** TASK BRIEF **
Copy out the data below as written; omit any images.
---*---
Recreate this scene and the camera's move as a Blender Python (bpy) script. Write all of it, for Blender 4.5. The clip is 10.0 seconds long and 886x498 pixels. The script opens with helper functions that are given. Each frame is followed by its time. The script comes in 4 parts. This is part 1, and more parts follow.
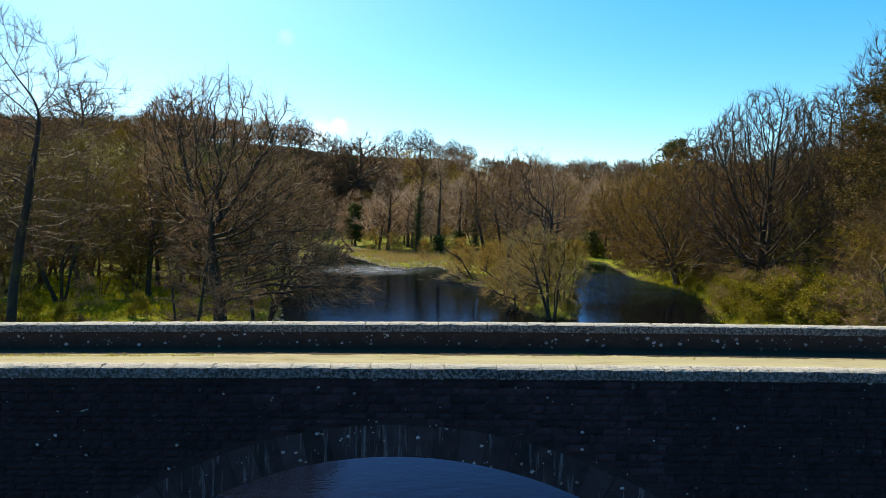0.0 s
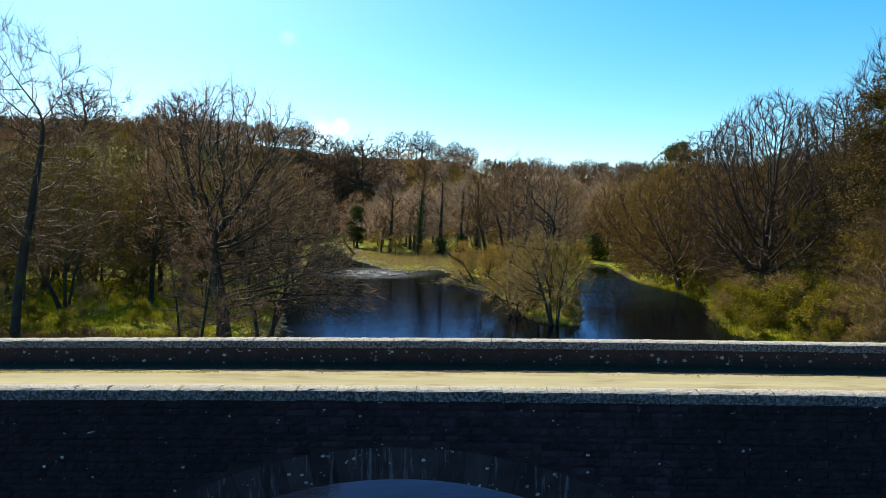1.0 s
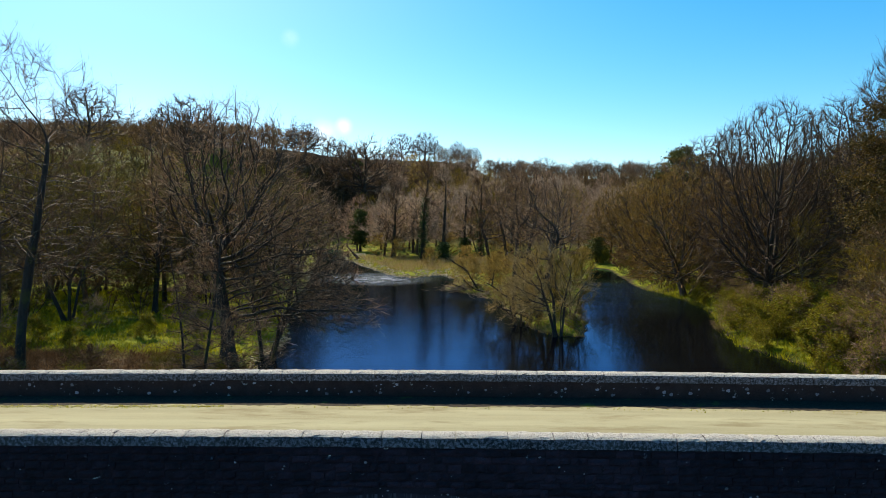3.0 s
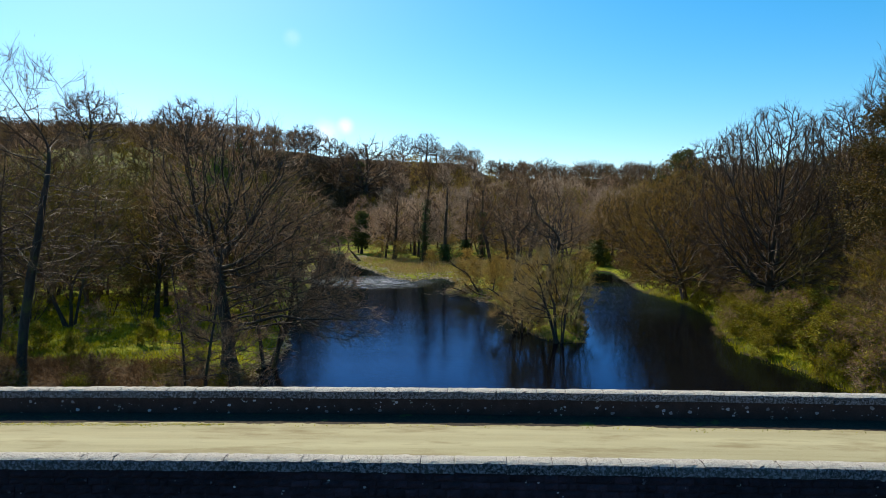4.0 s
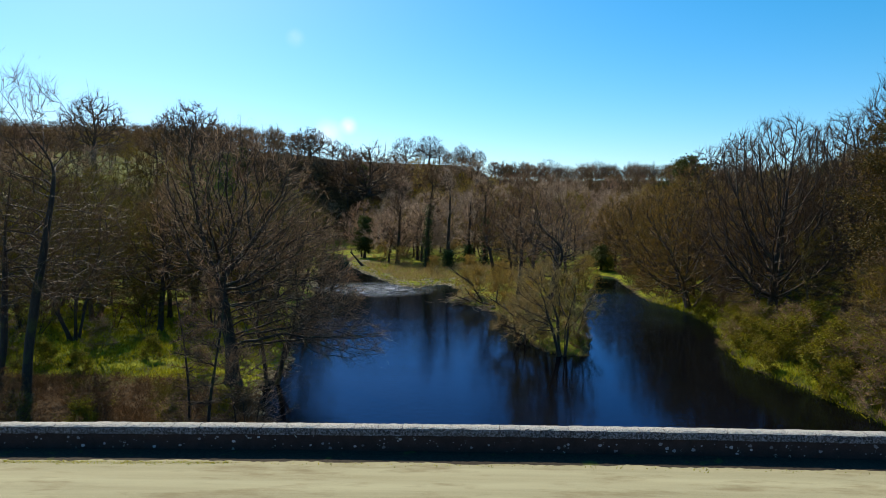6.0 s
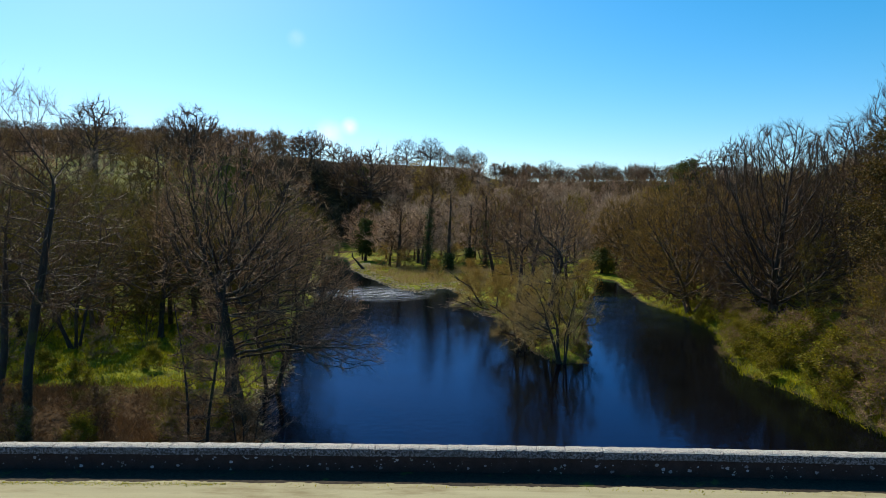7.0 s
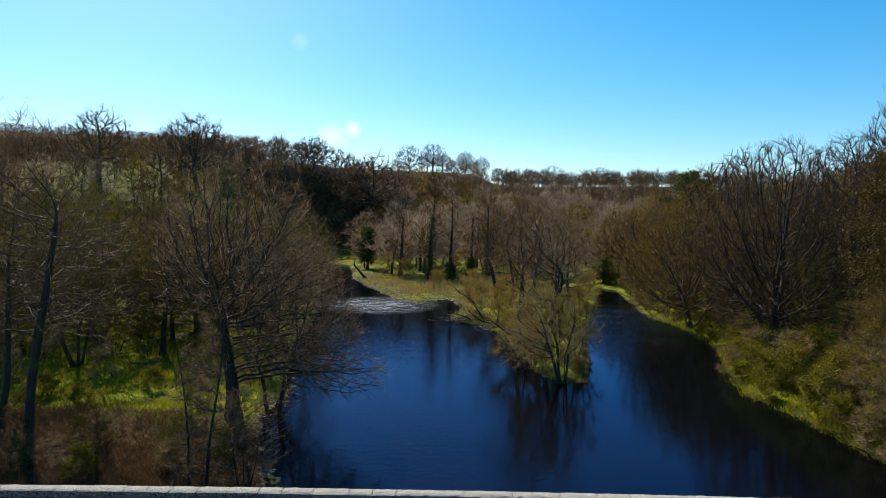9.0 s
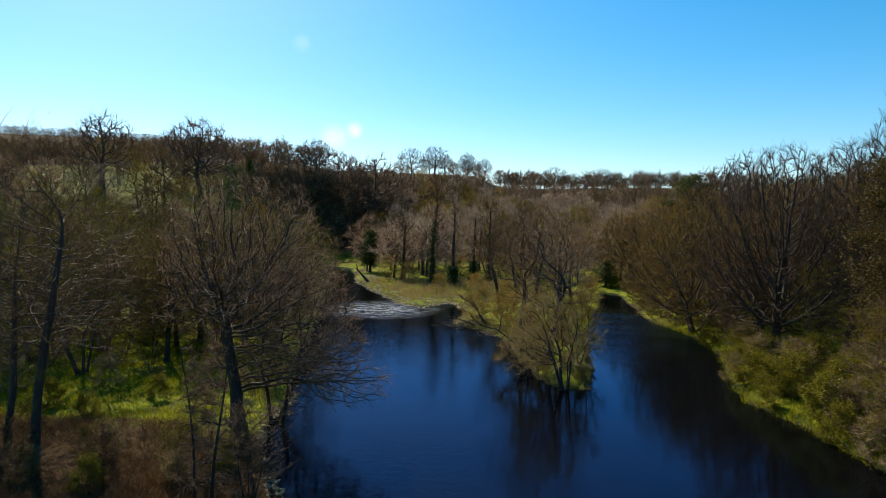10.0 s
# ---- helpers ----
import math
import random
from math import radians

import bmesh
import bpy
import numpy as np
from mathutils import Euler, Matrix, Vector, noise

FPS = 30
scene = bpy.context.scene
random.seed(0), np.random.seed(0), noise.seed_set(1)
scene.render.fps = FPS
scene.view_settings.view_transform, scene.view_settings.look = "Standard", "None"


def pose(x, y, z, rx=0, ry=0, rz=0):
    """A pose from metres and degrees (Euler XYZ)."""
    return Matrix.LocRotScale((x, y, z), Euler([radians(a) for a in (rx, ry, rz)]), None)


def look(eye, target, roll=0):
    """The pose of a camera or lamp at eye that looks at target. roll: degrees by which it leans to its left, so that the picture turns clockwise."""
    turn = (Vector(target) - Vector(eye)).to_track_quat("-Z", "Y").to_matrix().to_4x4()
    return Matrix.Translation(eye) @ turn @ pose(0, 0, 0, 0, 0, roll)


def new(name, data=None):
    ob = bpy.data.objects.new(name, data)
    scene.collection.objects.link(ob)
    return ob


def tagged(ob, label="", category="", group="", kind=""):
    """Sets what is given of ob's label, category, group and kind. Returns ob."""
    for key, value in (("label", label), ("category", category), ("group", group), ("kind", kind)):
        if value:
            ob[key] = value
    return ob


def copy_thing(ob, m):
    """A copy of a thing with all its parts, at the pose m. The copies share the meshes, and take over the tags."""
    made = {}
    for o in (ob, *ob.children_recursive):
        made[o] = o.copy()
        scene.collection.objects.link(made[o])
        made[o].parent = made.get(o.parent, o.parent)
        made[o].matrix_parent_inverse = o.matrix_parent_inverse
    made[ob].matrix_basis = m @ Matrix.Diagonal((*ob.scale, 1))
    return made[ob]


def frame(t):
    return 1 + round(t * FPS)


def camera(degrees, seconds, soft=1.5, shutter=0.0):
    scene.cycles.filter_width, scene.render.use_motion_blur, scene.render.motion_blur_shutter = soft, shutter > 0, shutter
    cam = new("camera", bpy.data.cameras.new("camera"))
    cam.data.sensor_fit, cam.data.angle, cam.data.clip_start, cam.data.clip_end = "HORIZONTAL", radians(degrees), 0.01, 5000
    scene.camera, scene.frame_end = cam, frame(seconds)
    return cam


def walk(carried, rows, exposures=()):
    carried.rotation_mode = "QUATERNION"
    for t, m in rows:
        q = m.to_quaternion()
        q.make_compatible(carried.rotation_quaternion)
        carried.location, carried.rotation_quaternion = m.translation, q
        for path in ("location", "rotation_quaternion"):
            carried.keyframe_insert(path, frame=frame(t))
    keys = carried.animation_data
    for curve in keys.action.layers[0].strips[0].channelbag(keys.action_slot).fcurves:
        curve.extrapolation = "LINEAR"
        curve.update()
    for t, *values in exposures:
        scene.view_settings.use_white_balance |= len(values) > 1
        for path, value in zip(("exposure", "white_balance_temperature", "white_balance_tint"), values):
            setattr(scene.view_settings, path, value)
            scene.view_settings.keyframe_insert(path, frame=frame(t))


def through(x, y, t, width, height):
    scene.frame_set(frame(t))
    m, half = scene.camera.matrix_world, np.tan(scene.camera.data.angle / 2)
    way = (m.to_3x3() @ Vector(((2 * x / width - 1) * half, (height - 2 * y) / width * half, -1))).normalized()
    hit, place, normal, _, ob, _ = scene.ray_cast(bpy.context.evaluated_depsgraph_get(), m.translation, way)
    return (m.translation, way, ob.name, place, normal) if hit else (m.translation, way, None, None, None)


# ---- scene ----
---*---
** SOLVED PROBLEM **
Recreate this scene and the camera's move as a Blender Python (bpy) script. Write all of it, for Blender 4.5. The clip is 10.0 seconds long and 886x498 pixels. The script opens with helper functions that are given. Each frame is followed by its time. The script comes in 4 parts. This is part 1, and more parts follow.
0.0 s
1.0 s
3.0 s
4.0 s
6.0 s
7.0 s
9.0 s
10.0 s
# ---- helpers ----
import math
import random
from math import radians

import bmesh
import bpy
import numpy as np
from mathutils import Euler, Matrix, Vector, noise

FPS = 30
scene = bpy.context.scene
random.seed(0), np.random.seed(0), noise.seed_set(1)
scene.render.fps = FPS
scene.view_settings.view_transform, scene.view_settings.look = "Standard", "None"


def pose(x, y, z, rx=0, ry=0, rz=0):
    """A pose from metres and degrees (Euler XYZ)."""
    return Matrix.LocRotScale((x, y, z), Euler([radians(a) for a in (rx, ry, rz)]), None)


def look(eye, target, roll=0):
    """The pose of a camera or lamp at eye that looks at target. roll: degrees by which it leans to its left, so that the picture turns clockwise."""
    turn = (Vector(target) - Vector(eye)).to_track_quat("-Z", "Y").to_matrix().to_4x4()
    return Matrix.Translation(eye) @ turn @ pose(0, 0, 0, 0, 0, roll)


def new(name, data=None):
    ob = bpy.data.objects.new(name, data)
    scene.collection.objects.link(ob)
    return ob


def tagged(ob, label="", category="", group="", kind=""):
    """Sets what is given of ob's label, category, group and kind. Returns ob."""
    for key, value in (("label", label), ("category", category), ("group", group), ("kind", kind)):
        if value:
            ob[key] = value
    return ob


def copy_thing(ob, m):
    """A copy of a thing with all its parts, at the pose m. The copies share the meshes, and take over the tags."""
    made = {}
    for o in (ob, *ob.children_recursive):
        made[o] = o.copy()
        scene.collection.objects.link(made[o])
        made[o].parent = made.get(o.parent, o.parent)
        made[o].matrix_parent_inverse = o.matrix_parent_inverse
    made[ob].matrix_basis = m @ Matrix.Diagonal((*ob.scale, 1))
    return made[ob]


def frame(t):
    return 1 + round(t * FPS)


def camera(degrees, seconds, soft=1.5, shutter=0.0):
    scene.cycles.filter_width, scene.render.use_motion_blur, scene.render.motion_blur_shutter = soft, shutter > 0, shutter
    cam = new("camera", bpy.data.cameras.new("camera"))
    cam.data.sensor_fit, cam.data.angle, cam.data.clip_start, cam.data.clip_end = "HORIZONTAL", radians(degrees), 0.01, 5000
    scene.camera, scene.frame_end = cam, frame(seconds)
    return cam


def walk(carried, rows, exposures=()):
    carried.rotation_mode = "QUATERNION"
    for t, m in rows:
        q = m.to_quaternion()
        q.make_compatible(carried.rotation_quaternion)
        carried.location, carried.rotation_quaternion = m.translation, q
        for path in ("location", "rotation_quaternion"):
            carried.keyframe_insert(path, frame=frame(t))
    keys = carried.animation_data
    for curve in keys.action.layers[0].strips[0].channelbag(keys.action_slot).fcurves:
        curve.extrapolation = "LINEAR"
        curve.update()
    for t, *values in exposures:
        scene.view_settings.use_white_balance |= len(values) > 1
        for path, value in zip(("exposure", "white_balance_temperature", "white_balance_tint"), values):
            setattr(scene.view_settings, path, value)
            scene.view_settings.keyframe_insert(path, frame=frame(t))


def through(x, y, t, width, height):
    scene.frame_set(frame(t))
    m, half = scene.camera.matrix_world, np.tan(scene.camera.data.angle / 2)
    way = (m.to_3x3() @ Vector(((2 * x / width - 1) * half, (height - 2 * y) / width * half, -1))).normalized()
    hit, place, normal, _, ob, _ = scene.ray_cast(bpy.context.evaluated_depsgraph_get(), m.translation, way)
    return (m.translation, way, ob.name, place, normal) if hit else (m.translation, way, None, None, None)


# ---- scene ----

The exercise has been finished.